DATA PROVIDED

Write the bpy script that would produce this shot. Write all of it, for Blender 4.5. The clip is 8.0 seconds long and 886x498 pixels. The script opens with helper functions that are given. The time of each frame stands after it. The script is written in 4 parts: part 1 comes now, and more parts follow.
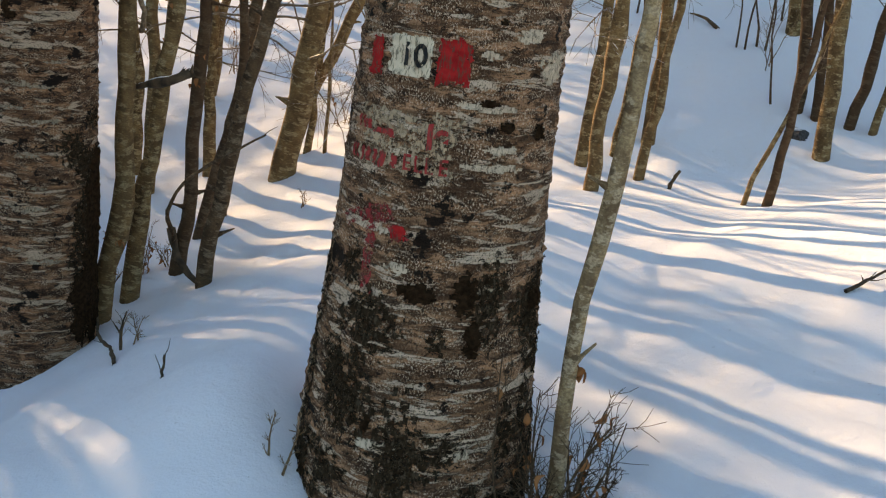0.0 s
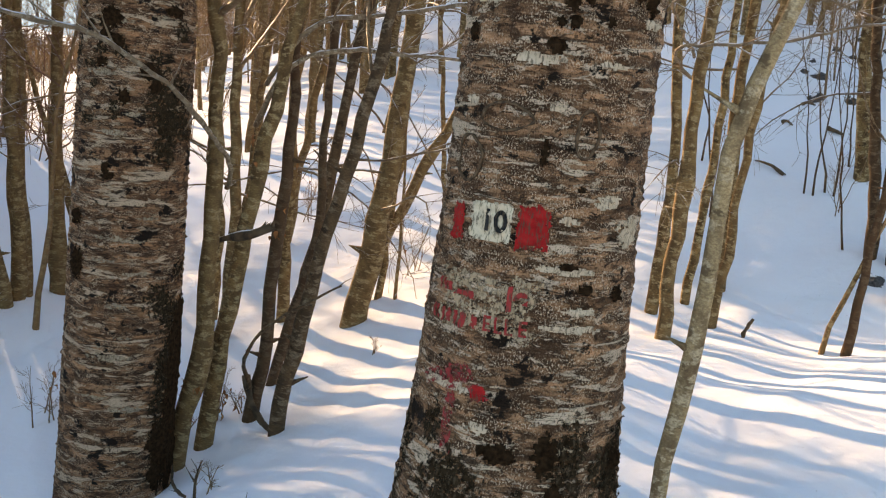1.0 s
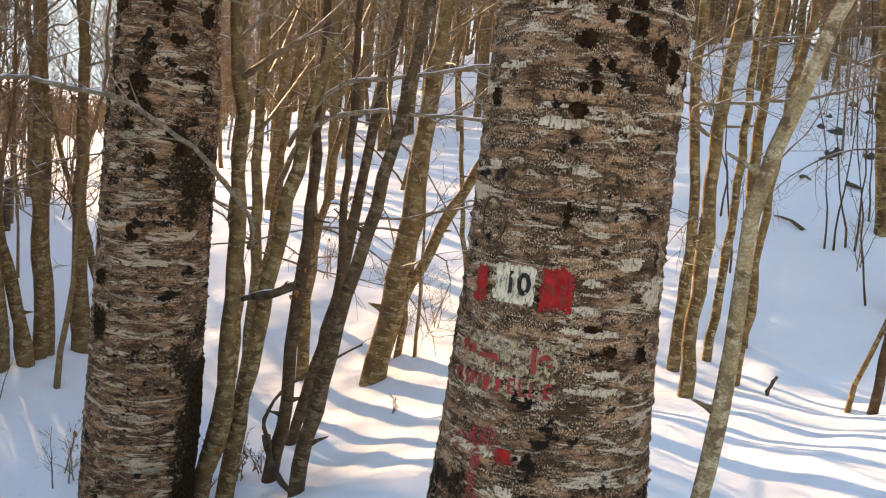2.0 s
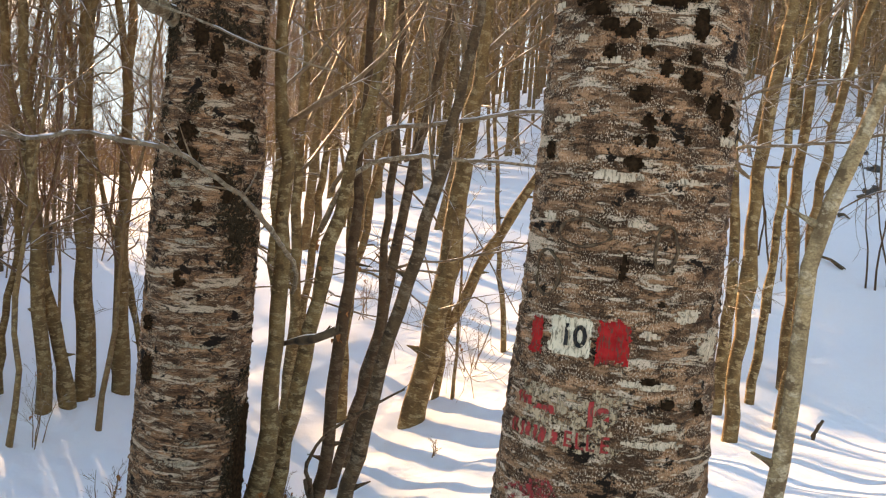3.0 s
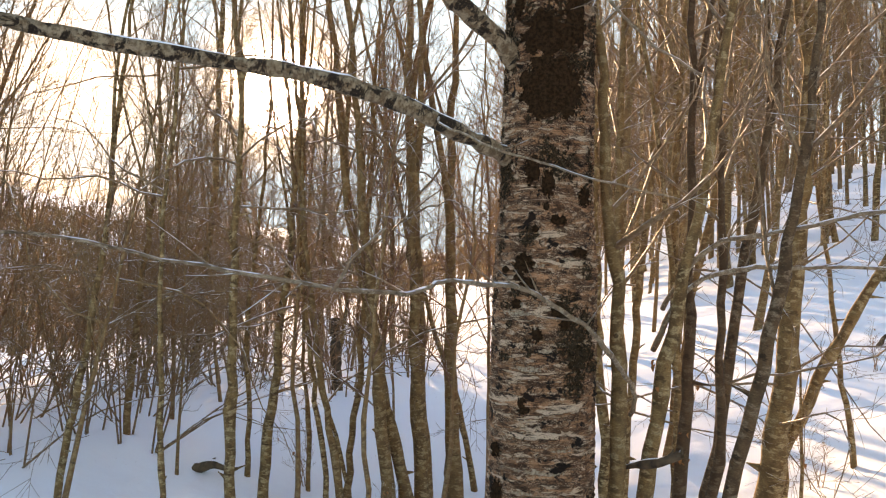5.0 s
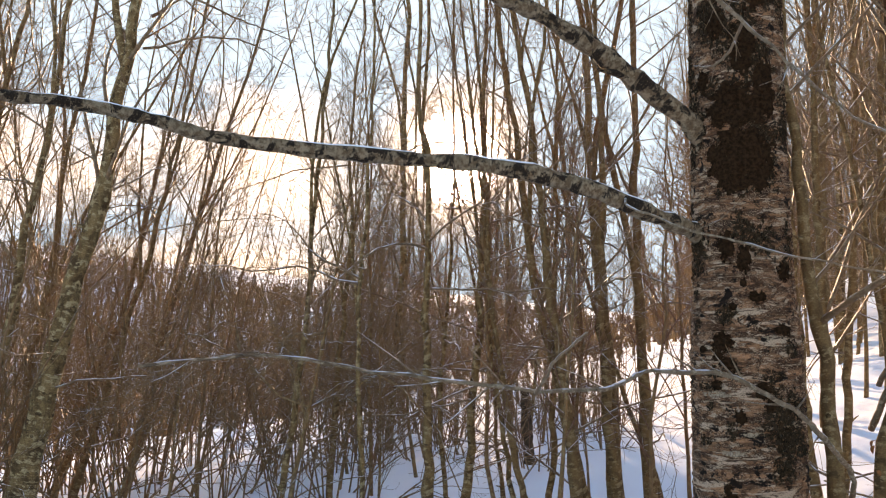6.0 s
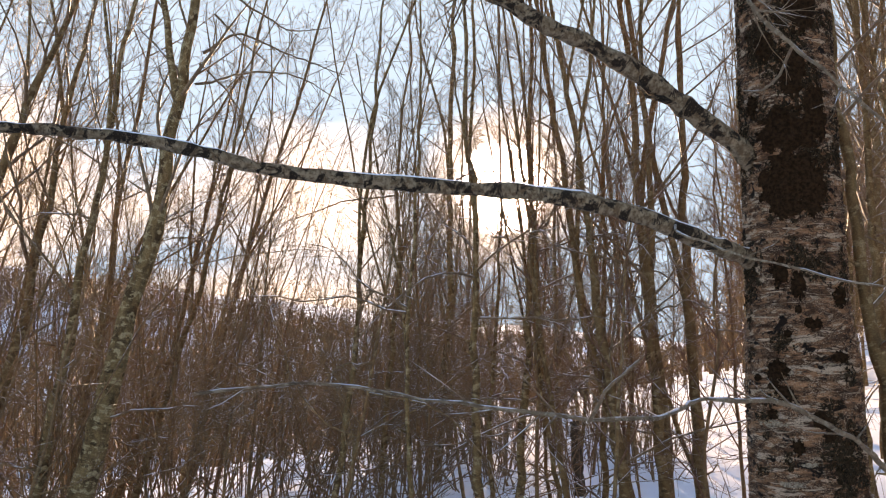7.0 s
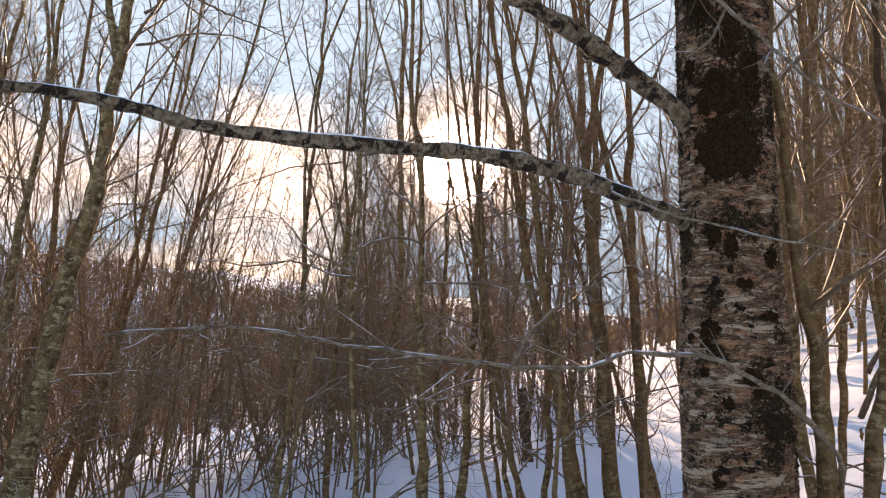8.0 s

TASK PROMPT
Reproduce the material above verbatim; omit every picture.

TASK RESPONSE
Write the bpy script that would produce this shot. Write all of it, for Blender 4.5. The clip is 8.0 seconds long and 886x498 pixels. The script opens with helper functions that are given. The time of each frame stands after it. The script is written in 4 parts: part 1 comes now, and more parts follow.
0.0 s
1.0 s
2.0 s
3.0 s
5.0 s
6.0 s
7.0 s
8.0 s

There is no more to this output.